Tanigaki slams DPJ for halting Yamba Dam


Sadakazu Tanigaki, fresh from victory in the Liberal Democratic Party’s presidential election, tried to pick a fight Thursday with the Democratic Party of Japan over its handling of the controversial Yamba Dam project in Gunma Prefecture.

The former finance minister said the DPJ is ignoring established procedure and acting in a heavy-handed fashion to stop the decades-long public works project.

“It took a long time to get this far and it affects the lives of the local residents,” Tanigaki said in a group interview. “There is a major problem with stopping the construction just because it says so in the party’s manifesto.”

The administration of Prime Minister and DPJ President Yukio Hatoyama has been in full gear since it took power last month trying to fulfill one of its key election pledges: halting wasteful public works projects.

Transport minister Seiji Maehara has angered local residents by refusing to back down on halting Yamba Dam.

Tanigaki charged that the DPJ’s slogan of “policy initiatives led by politicians” means little if it isn’t based on groundwork involving bureaucrats and other parties concerned.

Bureaucrats are knowledgeable about the nuts and bolts of government policies, Tanigaki said, and the DPJ should consult rather than ignore them.

Tanigaki said the LDP, which got kicked out of power after five decades leading the nation, has no intention of opposing the new administration just for the sake of it.
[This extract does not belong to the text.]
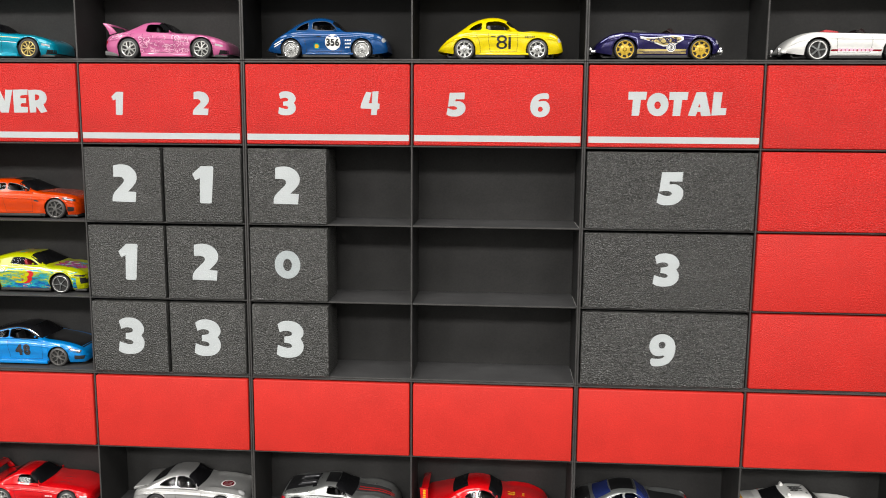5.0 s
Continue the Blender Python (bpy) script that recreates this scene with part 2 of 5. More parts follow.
OWN["D"] = ([[(0, 0.97), (0, 0.97), (0.45, 1), (0.80, 0.88), (0.99, 0.62), (0.99, 0.43), (0.85, 0.18), (0.54, 0.03), (0.04, 0), (0.04, 0)], [(0.43, 0.72), (0.43, 0.72), (0.56, 0.68), (0.64, 0.52), (0.56, 0.33), (0.42, 0.28), (0.42, 0.28)]], 0.79, True)
OWN["R"] = ([[(0, 0.97), (0, 0.97), (0.5, 1), (0.85, 0.92), (1, 0.72), (0.96, 0.48), (0.78, 0.36), (0.78, 0.36), (0.98, 0.055), (0.98, 0.055), (0.63, 0), (0.63, 0), (0.39, 0.295), (0.39, 0.295), (0.37, 0.02), (0.37, 0.02), (0.03, 0.013), (0.03, 0.013)], [(0.35, 0.79), (0.35, 0.79), (0.54, 0.78), (0.61, 0.685), (0.53, 0.56), (0.345, 0.53), (0.345, 0.53)]], 0.79, True)
OWN["I"] = ([[(0, 1), (0, 1), (1, 1), (1, 1), (0.90, 0), (0.90, 0), (0.06, 0), (0.06, 0)]], 0.37, True)
OWN["V"] = ([[(0, 0.985), (0, 0.985), (0.36, 0.97), (0.36, 0.97), (0.576, 0.50), (0.576, 0.50), (0.656, 0.97), (0.656, 0.97), (1, 0.96), (1, 0.96), (0.75, 0), (0.75, 0), (0.36, 0), (0.36, 0)]], 0.86, True)
OWN["E"] = ([[(0, 0.98), (0, 0.98), (0.98, 1), (0.98, 1), (0.95, 0.76), (0.95, 0.76), (0.47, 0.75), (0.47, 0.62), (0.47, 0.62), (0.85, 0.62), (0.85, 0.62), (0.83, 0.41), (0.83, 0.41), (0.46, 0.41), (0.46, 0.26), (0.46, 0.26), (0.93, 0.24), (0.93, 0.24), (0.90, 0.01), (0.90, 0.01), (0, 0), (0, 0)]], 0.64, True)
OWN["T"] = ([[(0, 1), (0, 1), (1, 1), (1, 1), (0.97, 0.67), (0.97, 0.67), (0.69, 0.67), (0.69, 0.67), (0.61, 0), (0.61, 0), (0.21, 0), (0.21, 0), (0.25, 0.67), (0.25, 0.67), (0, 0.67), (0, 0.67)]], 0.80, True)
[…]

But he said his party will raise objections when necessary.

“As the opposition party, we won’t just reject (bills) or say they are no good — we must say that we will cooperate with bills that are good,” Tanigaki said. “But at the same time, we will correct what needs to be corrected.”

Tanigaki’s primary task will be to guide the LDP to victory in the Upper House election next summer. He said the party won’t make wholesale changes to its roster but suggested some could be replaced if they are having problems getting the job done.

“We can’t replace everybody immediately, but if there are some people who are having a difficult time, switching them with candidates who can win may be necessary,” Tanigaki said.

The party should review the policy platform it used for the Aug. 30 Lower House election because it was put together on the assumption it would remain the ruling party, he said.

One decision will be whether to retain its policy of restricting hereditary candidates. As the son of former education minister Senichi Tanigaki, the new party president hinted at the possibility of putting the issue back on the table for discussion.

“What is hereditary? Many people have different ideas of hereditary,” Tanigaki said. “I think that a discussion may be necessary if we can start with (the definition of) hereditary.”